== Task instructions ==
Repeat the listing that follows, character for character, minus the pictures.

== Data excerpt ==
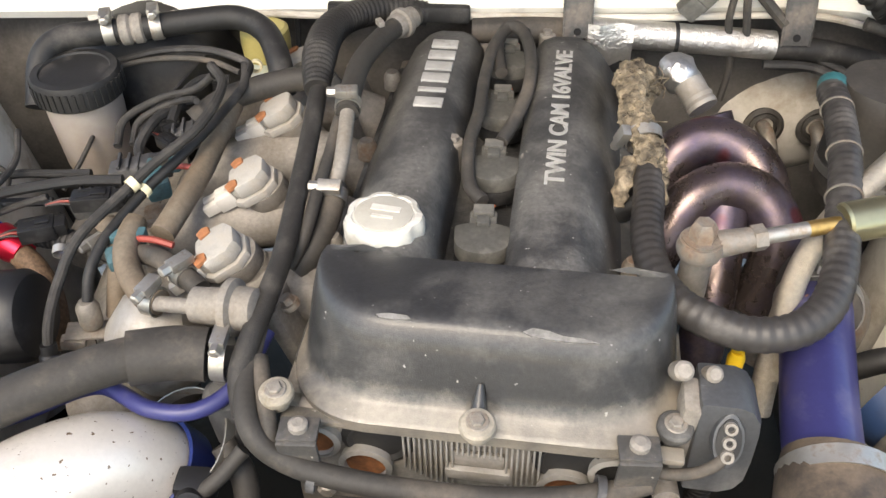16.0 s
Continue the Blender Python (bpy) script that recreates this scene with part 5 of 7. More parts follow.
part("cover_ridge", join(tube([(0.0165, -0.089, -0.022), (0.0165, -0.098, -0.034), (0.0165, -0.108, -0.045)], [0.002, 0.005, 0.0072], 14, 6), box((0.0165, -0.105, -0.058), (0.266, 0.012, 0.006), 0.002)), COVER_FRONT, valve_cover, "", True)
for u, v in ((-0.031, -0.012), (0.033, -0.012), (-0.034, 0.17), (0.032, 0.155), (0.034, 0.38), (-0.03, 0.39)):
    part("cover_screw", join(lathe([(0.008, -0.03), (0.0085, 0.0), (0.007, 0.002)], (u, v, -0.004), seg=18), lathe([(0.005, 0.002), (0.0045, 0.006)], (u, v, -0.004), sides=6)), ALLOY_DUSTY, engine, "", True)
for v in (0.06, 0.2, 0.33):
    for s in (-1, 1):
        part("flange_bolt", lathe([(0.009, -0.05), (0.009, -0.036), (0.006, -0.03)], (s * 0.118, v, 0), seg=14), STEEL_OLD, engine, "", True)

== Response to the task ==
16.0 s
Continue the Blender Python (bpy) script that recreates this scene with part 5 of 7. More parts follow.
part("cover_ridge", join(tube([(0.0165, -0.089, -0.022), (0.0165, -0.098, -0.034), (0.0165, -0.108, -0.045)], [0.002, 0.005, 0.0072], 14, 6), box((0.0165, -0.105, -0.058), (0.266, 0.012, 0.006), 0.002)), COVER_FRONT, valve_cover, "", True)
for u, v in ((-0.031, -0.012), (0.033, -0.012), (-0.034, 0.17), (0.032, 0.155), (0.034, 0.38), (-0.03, 0.39)):
    part("cover_screw", join(lathe([(0.008, -0.03), (0.0085, 0.0), (0.007, 0.002)], (u, v, -0.004), seg=18), lathe([(0.005, 0.002), (0.0045, 0.006)], (u, v, -0.004), sides=6)), ALLOY_DUSTY, engine, "", True)
for v in (0.06, 0.2, 0.33):
    for s in (-1, 1):
        part("flange_bolt", lathe([(0.009, -0.05), (0.009, -0.036), (0.006, -0.03)], (s * 0.118, v, 0), seg=14), STEEL_OLD, engine, "", True)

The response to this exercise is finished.